Swimming SA's participation survey from April 2026 found that 61 percent of new adult swimmers cited affordability as their primary reason for choosing a community program over a commercial operator. A separate figure stands out: adult learn-to-swim enrolments — people over 18 who cannot swim — rose 22 percent year-on-year across South Australia, the largest single-year increase the state body has recorded since it began tracking the metric in 2009.

The Royal Life Saving Society SA has responded by fast-tracking the accreditation of community water-safety volunteers, reducing the pathway from a full three-day course to a hybrid online-and-practical model that takes roughly 14 hours. Since the new model launched in November 2025, 87 new volunteers have completed it across the Adelaide metro area.

Aquatics Australia's national infrastructure report, released in February 2026, identified Adelaide as having one of the highest ratios of public pool capacity to population of any Australian capital — a legacy of 1970s and 1980s local government investment — yet until recently that capacity was underused in off-peak hours. Community groups have, effectively, colonised those gaps.

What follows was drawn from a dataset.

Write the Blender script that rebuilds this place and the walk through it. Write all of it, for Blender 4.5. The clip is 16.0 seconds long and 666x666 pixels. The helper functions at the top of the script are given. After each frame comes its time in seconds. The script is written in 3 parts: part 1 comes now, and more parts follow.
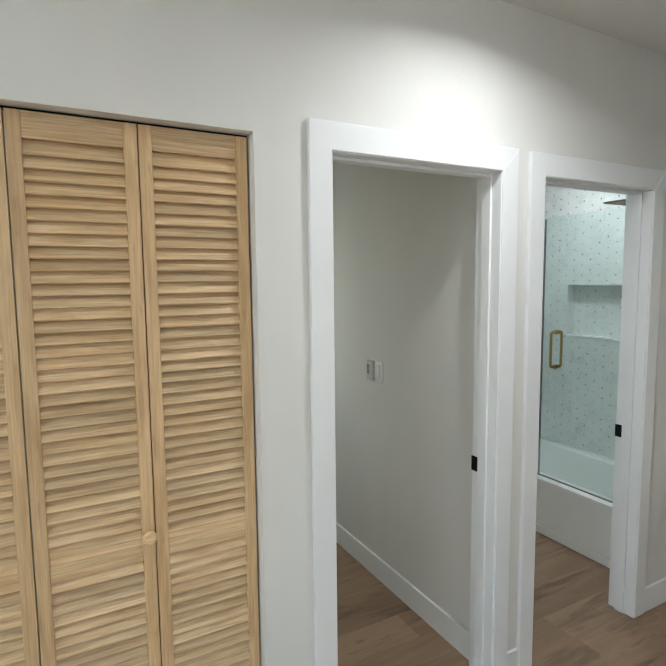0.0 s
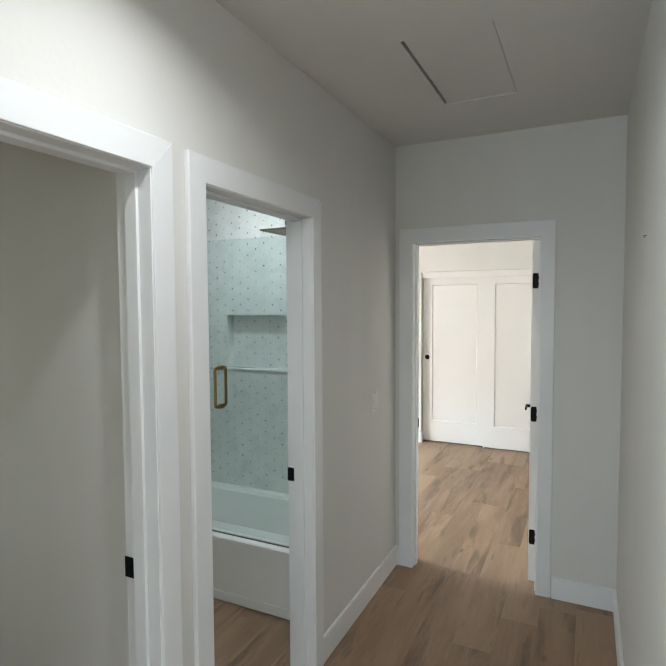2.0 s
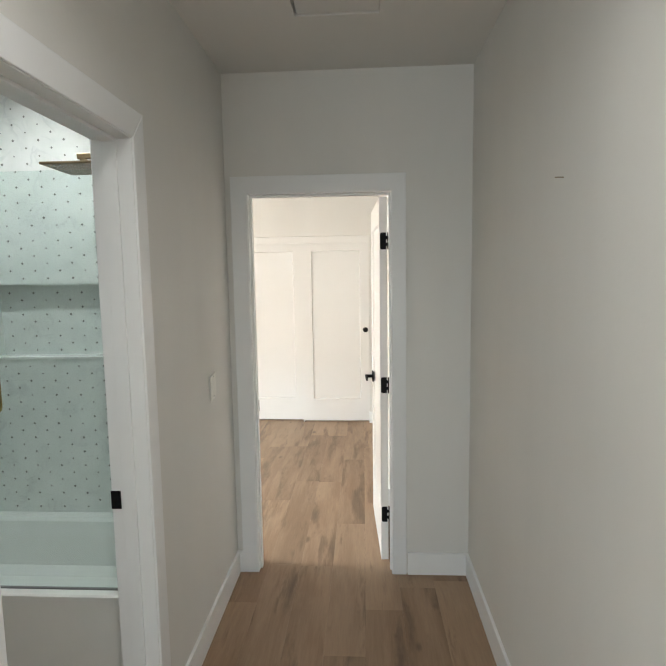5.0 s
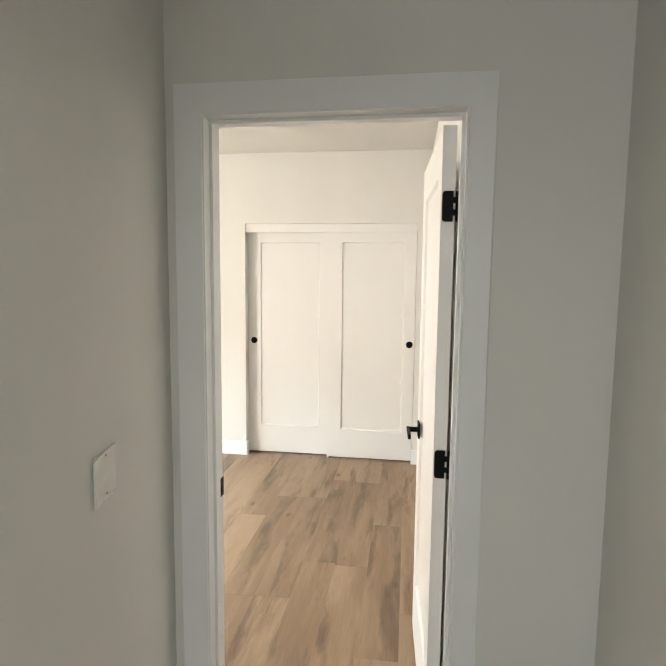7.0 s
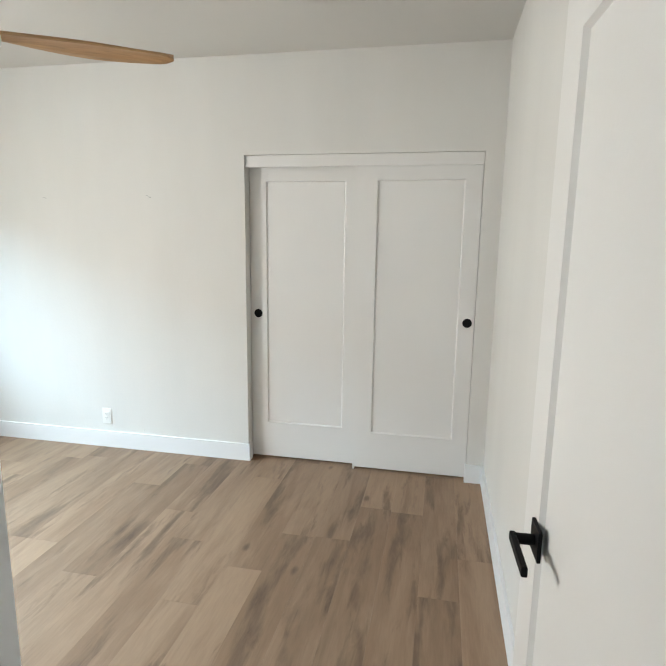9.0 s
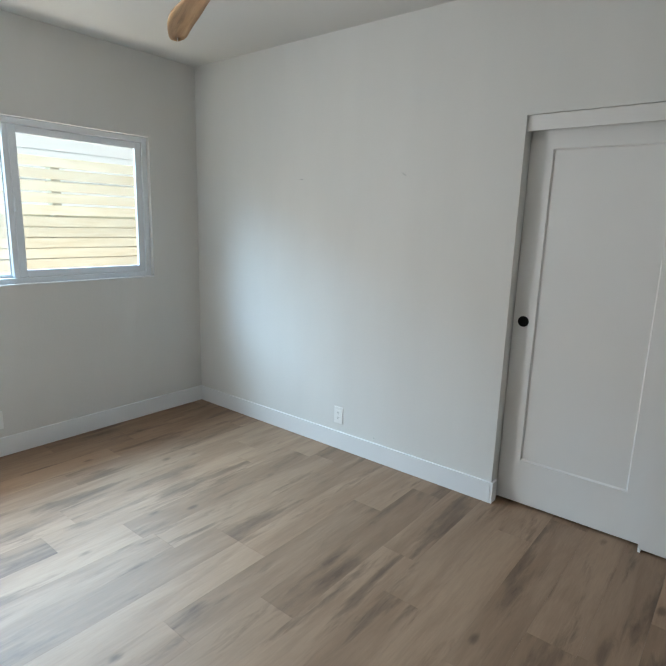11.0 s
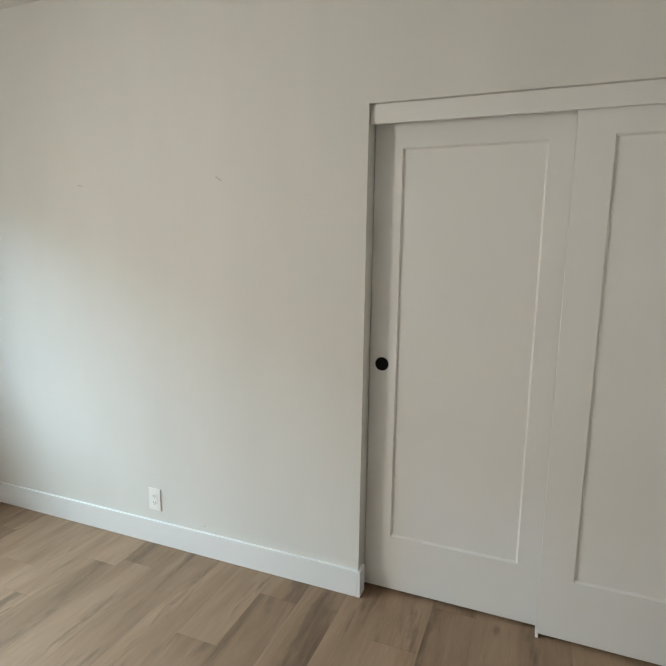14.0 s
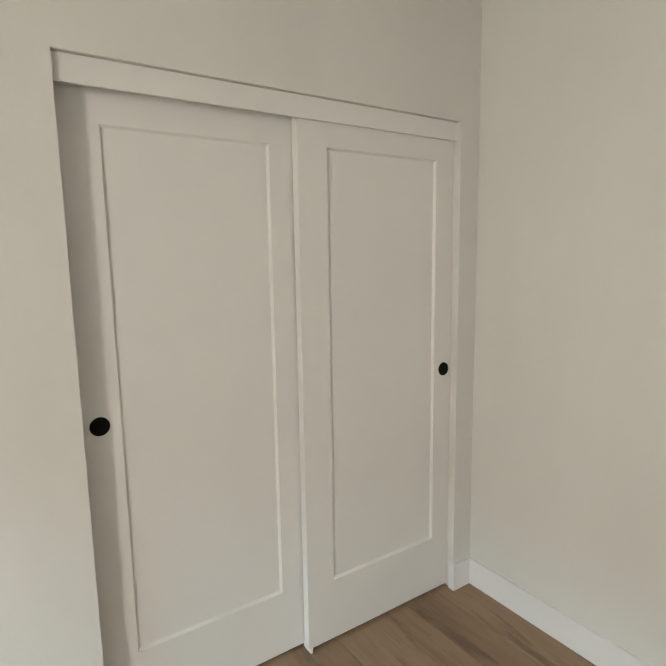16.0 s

For anyone looking to get involved, the Coastal Plains Swimming Network holds a volunteer information evening at the Aquadome on the third Tuesday of each month — the next one falls on 21 July. The $3 Friday night sessions run year-round regardless of school terms. Swimming SA's website lists affiliated community programs by postcode, and Royal Life Saving Society SA's volunteer fast-track course has three intake dates remaining in 2026: 1 August, 12 September, and 24 October. Registration closes two weeks before each date. The water, for once, is the easy part.